By now, plenty of us have read the NY Times' lengthy examination of the future of Light Emitting Diodes as low-consumption replacements for incandescent and fluorescent lighting. The article from last Monday's paper cites a number of indicators, from the famed New Year's Eve Ball in Times Square (pictured) to more pedestrian applications like factory and home lighting.
US fast food chain Chipotle has announced that it's currently installing all LED lighting in its new Minneapolis store, and a spokesman "expects LEDs to be in the overwhelming majority of new restaurants next year." In Detroit, a local bar uses LEDs and claims to light the entire place with the equivalent consumption of two incandescent bulbs (which they quote at "130kW" -- my physics is a little rusty, but I think "130W" might be more correct).
LEDs are enormously appealing to designers for lots of reasons: the aforementioned efficiency, of course, but also their amazing flexibility and longevity.
Fuseproject famously took advantage of the color control LEDs can offer in their Leaf Lamp for Herman Miller, allowing the user to adjust not only brightness but also the warmth of the light, to great effect. The minute points of light LEDs create also offer endless opportunities for clustering, distributing and shaping illumination, a fact that designers like Ingo Maurer have seized upon and run with.
The catch, of course, is price. Philips Lighting plans to introduce its first LED lightbulb replacements for home use this September in the Netherlands, at 69 Euros (US$107) a pop, while Sharp is making a similar move in Japan, with lighting systems ranging from US$420 to US$1856. This makes LEDs, at present, good for two things: high-demand applications where durability and low operating cost makes the investment worthwhile, and consumer lighting for those with deep, deep pockets.

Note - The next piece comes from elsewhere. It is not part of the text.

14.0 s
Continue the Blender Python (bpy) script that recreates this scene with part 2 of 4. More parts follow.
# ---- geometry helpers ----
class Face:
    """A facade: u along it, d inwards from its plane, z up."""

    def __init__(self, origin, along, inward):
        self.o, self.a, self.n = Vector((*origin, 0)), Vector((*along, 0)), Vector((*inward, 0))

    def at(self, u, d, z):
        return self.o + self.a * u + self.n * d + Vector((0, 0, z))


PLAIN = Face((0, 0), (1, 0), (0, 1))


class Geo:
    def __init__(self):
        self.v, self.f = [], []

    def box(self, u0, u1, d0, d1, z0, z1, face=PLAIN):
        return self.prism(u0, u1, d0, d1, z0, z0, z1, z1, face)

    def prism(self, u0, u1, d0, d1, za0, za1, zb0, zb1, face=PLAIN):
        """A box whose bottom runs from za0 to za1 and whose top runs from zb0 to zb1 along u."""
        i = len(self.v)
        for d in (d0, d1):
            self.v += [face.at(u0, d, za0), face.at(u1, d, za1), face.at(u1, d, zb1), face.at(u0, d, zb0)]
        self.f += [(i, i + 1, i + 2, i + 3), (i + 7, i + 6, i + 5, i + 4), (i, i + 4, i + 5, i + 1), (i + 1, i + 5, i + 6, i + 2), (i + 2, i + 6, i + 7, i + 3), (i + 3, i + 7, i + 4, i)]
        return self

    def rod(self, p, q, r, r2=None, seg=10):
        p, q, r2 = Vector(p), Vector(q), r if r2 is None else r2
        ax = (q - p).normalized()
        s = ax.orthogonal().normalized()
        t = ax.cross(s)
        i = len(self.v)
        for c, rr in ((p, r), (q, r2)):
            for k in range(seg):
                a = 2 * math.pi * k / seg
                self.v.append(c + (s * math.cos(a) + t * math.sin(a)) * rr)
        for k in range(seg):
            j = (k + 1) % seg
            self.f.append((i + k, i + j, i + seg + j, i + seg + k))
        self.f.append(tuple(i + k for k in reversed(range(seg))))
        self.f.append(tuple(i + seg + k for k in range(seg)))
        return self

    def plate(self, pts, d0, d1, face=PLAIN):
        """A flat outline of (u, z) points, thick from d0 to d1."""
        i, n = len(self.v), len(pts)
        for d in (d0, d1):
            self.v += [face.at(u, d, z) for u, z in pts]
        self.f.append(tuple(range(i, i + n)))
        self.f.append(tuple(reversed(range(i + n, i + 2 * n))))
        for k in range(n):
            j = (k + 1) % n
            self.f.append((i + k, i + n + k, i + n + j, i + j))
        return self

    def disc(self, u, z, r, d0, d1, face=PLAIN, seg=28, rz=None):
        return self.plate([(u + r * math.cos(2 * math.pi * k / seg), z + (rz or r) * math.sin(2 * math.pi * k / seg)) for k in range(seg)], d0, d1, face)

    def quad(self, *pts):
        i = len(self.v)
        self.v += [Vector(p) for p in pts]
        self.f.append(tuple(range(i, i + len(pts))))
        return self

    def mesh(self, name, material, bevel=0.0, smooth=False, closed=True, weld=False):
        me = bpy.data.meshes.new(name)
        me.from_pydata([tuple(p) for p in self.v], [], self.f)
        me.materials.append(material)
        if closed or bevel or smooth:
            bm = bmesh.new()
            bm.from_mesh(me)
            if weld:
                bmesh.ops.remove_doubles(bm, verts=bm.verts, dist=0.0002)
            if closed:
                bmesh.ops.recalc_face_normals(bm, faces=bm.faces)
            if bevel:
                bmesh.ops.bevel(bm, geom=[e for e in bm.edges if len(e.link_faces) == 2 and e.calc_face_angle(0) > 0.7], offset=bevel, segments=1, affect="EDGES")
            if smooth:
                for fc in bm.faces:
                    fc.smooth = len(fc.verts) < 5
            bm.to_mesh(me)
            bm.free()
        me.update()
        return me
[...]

There's a dilemma here for lighting designers: focus on an emerging, low-impact, low-consumption technology that offers candy-store-like creative opportunities, or focus on the technology that most of the world's consumers can actually afford? It's not often that "sustainable design" and "design for the other 90%" are so clearly in opposition, but this would appear to be the case, at least for the time being.